When linked to the surface by denudation, these channel flows form a dynamically coupled surface processes-tectonic system with several possible modes. In one mode exhumation leads to extrusion of the channel at the surface in the form of a 'gneiss fountain' with similar mechanics to 'salt fountains'. Such exposures are most likely to occur at steep windward plateau-foreland transitions where climate-coupled orographically charged fluvial and glacial denudation rates are a maximum.

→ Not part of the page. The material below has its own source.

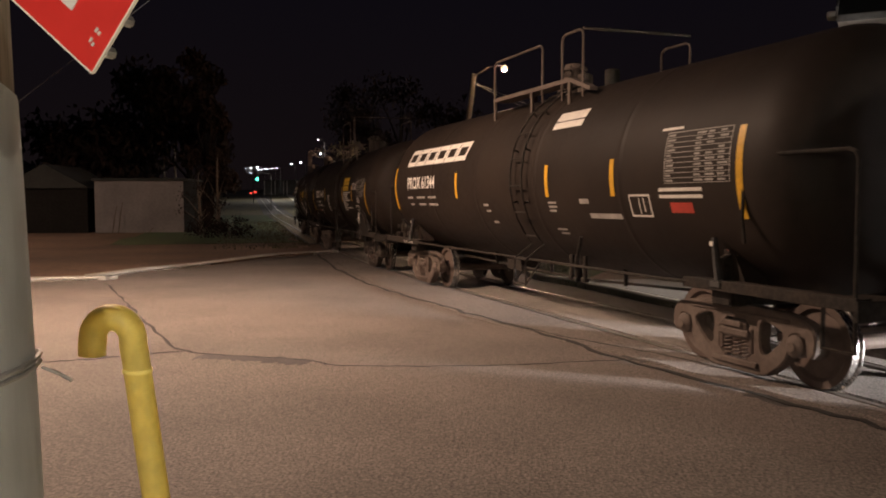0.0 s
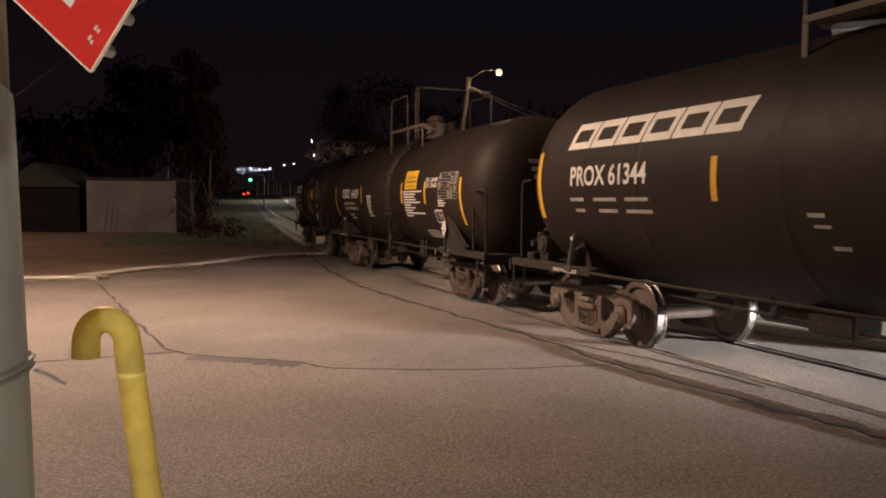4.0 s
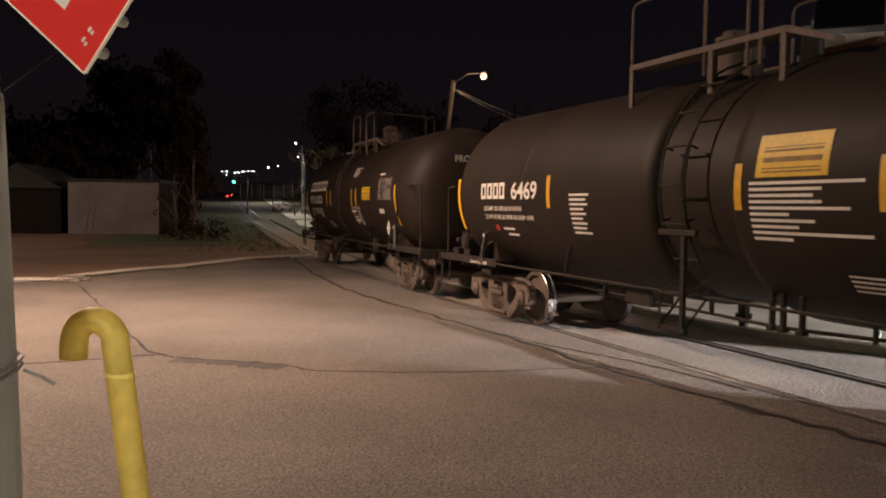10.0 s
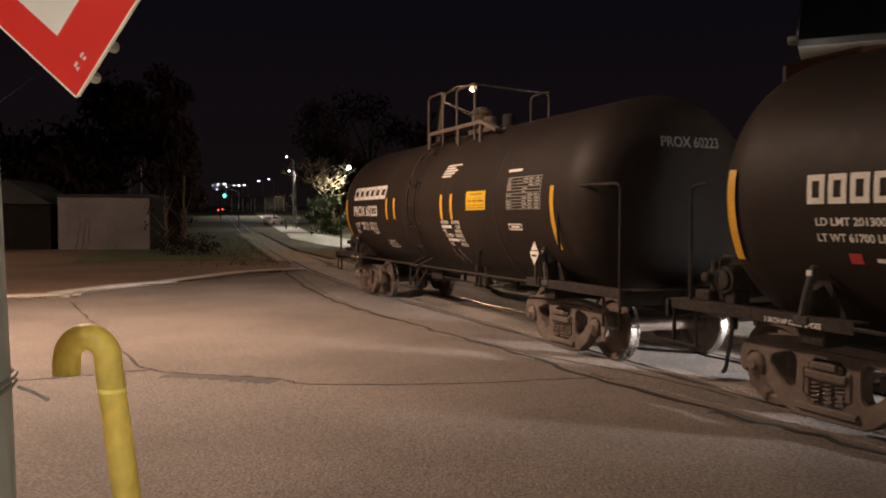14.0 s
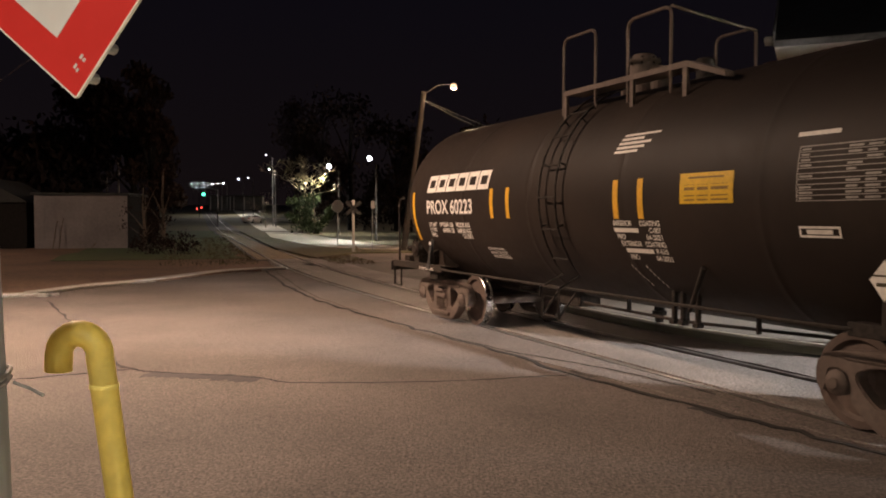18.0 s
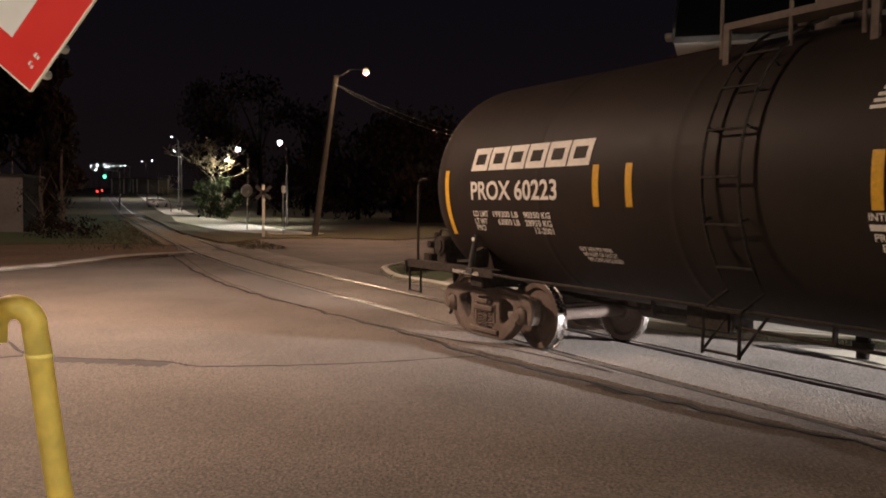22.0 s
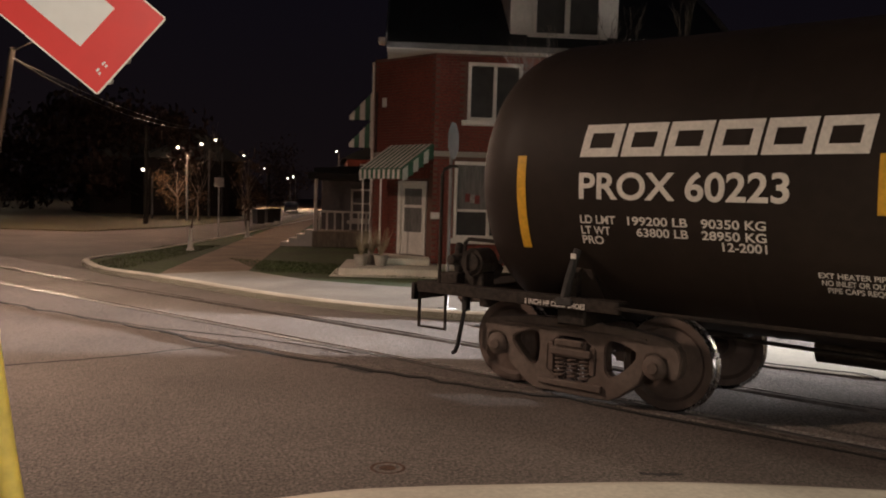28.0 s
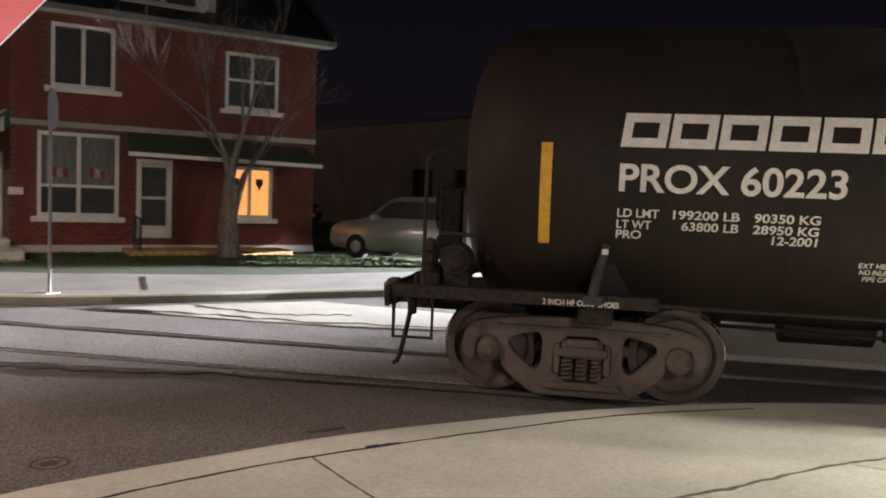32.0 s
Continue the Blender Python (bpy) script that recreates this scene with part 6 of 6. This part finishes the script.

This mechanism provides a credible, testable explanation of the denundational, structural and metamorphic framework of the Greater Himalayan Sequence during its Early Miocene evolution. An important question concerns the Late Miocene evolution when inferred intensification of the monsoon should have enhanced extrusion, yet thermochronological rate data imply reduced exhumation rates. Did climate or tectonics control the Himalaya during this time?